Another doubt – In the code @jeremy sets the size (sz=224) before passing it the function tfms_from_model.
Why was 224 picked? I saw that reducing the size from 224 to say 24, reduced the accuracy also to 75%. But curious why 224 was picked by default.
The images don’t start at 224 x 224, as ResNet34 was trained on, so a few calls down this function uses openCV to scale the images appropriately when preparing the data.
I’m surprised you did as well as 75%, since the images you created setting sz = 24 would have been roughly 1% the size of what the model “expected”, ignoring color-depth.
As for your original question, I’m not too sure; something to do with loading the pretrained model?
360 is the number of batches it takes to precompute the activations (~23000 images / 64 batch size) in the train set.
As @A_TF57 says, resnet34 was originally trained on 224x224 images IIRC, so it’s a reasonable starting point. We’ll get better results still with larger images.
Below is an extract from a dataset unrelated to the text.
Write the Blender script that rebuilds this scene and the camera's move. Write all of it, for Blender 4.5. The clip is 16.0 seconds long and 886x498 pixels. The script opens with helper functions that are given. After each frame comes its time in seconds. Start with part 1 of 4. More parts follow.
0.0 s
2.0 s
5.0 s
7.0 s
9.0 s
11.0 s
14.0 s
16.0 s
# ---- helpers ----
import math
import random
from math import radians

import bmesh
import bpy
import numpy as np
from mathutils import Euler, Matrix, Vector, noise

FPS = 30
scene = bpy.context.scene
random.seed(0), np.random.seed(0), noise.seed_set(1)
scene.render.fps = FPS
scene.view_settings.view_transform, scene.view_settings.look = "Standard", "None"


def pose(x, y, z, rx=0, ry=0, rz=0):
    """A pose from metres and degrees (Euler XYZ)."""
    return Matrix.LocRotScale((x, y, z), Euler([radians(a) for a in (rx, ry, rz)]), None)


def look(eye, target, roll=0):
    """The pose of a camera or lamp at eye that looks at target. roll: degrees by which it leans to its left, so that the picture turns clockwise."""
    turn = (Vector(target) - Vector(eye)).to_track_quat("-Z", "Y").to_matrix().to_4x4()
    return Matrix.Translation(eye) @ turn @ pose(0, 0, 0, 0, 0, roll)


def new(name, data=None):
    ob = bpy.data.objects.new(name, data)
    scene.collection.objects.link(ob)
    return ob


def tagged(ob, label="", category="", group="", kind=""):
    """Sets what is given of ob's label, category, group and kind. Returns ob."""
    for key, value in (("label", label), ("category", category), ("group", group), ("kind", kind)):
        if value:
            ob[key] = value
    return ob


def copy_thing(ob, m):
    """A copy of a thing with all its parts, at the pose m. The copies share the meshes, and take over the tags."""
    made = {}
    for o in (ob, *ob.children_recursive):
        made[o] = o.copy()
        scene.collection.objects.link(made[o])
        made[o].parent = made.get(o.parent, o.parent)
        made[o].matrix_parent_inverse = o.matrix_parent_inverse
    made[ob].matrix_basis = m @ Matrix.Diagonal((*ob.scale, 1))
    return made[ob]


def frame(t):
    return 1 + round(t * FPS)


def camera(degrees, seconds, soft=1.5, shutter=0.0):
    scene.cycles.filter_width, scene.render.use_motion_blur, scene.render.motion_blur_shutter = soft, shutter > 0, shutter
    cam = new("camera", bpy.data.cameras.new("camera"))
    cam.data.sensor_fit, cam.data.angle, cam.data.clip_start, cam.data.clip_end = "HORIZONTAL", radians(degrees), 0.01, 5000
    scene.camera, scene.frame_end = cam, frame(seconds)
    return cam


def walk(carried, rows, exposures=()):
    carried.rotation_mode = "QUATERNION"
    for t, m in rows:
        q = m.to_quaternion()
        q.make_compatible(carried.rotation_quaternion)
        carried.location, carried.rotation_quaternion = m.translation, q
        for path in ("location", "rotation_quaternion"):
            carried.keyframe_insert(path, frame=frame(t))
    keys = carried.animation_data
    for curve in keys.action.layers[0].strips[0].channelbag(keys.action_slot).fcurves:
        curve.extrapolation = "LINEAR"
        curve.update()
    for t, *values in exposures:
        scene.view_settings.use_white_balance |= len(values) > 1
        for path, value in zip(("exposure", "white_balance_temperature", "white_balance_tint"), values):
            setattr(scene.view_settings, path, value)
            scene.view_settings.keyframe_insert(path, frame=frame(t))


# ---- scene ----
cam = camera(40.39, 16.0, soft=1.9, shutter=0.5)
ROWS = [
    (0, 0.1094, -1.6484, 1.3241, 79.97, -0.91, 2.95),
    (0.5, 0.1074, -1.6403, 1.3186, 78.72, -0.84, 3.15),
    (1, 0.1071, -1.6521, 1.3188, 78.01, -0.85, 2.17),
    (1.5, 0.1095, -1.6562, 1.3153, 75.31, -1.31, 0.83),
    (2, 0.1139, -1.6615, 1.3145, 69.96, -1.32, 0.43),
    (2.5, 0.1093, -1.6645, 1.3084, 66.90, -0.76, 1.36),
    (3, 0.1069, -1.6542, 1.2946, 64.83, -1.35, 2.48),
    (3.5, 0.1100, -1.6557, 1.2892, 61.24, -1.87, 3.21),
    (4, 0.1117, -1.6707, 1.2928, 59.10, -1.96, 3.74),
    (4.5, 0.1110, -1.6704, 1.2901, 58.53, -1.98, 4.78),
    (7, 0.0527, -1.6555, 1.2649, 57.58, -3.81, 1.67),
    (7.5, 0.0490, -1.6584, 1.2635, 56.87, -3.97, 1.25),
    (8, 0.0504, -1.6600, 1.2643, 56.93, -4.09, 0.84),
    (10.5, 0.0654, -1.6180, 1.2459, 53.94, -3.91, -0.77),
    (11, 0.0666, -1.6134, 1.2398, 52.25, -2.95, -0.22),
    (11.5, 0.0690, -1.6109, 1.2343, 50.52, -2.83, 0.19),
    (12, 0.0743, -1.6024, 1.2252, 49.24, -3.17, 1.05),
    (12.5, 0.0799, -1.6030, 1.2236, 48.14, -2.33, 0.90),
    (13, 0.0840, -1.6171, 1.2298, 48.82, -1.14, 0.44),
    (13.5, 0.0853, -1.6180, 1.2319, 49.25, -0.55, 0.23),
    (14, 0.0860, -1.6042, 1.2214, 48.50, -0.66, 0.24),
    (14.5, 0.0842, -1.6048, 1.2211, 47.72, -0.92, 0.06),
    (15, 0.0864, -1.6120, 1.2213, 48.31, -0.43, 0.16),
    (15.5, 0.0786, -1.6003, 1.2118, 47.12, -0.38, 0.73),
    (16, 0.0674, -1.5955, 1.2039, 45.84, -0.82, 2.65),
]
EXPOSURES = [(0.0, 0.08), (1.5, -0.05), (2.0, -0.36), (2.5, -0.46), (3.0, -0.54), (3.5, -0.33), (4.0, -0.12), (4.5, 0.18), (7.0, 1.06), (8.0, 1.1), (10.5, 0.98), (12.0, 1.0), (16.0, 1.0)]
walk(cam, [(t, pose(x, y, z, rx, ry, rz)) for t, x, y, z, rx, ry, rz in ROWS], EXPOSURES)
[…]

We’ll see that on Monday. Frankly, there’s nothing that special about 224x224, and I guess it’s kinda habit (it used to be that we had to use the exact same dimensions as the original model used, but that’s not the case any more).
data = ImageClassifierData.from_paths(PATH, tfms=tfms_from_model(resnet34, sz)) learn = ConvLearner.pretrained(resnet34, data, precompute=True)
I see that there are multiple GPU processes created and I wonder why?! The first process that takes up higher amount of GPU memory is the the actual training process, I presume. And what about the other smaller processes?
The other processes are for the preprocessing. They don’t actually need to use the GPU, so it would be nice to find a way to stop them taking up GPU memory…
Exactly what I thought. The DataLoaders use multiple workers to read data and apply transformations on the CPU is what I assumed. Correct me if I’m wrong.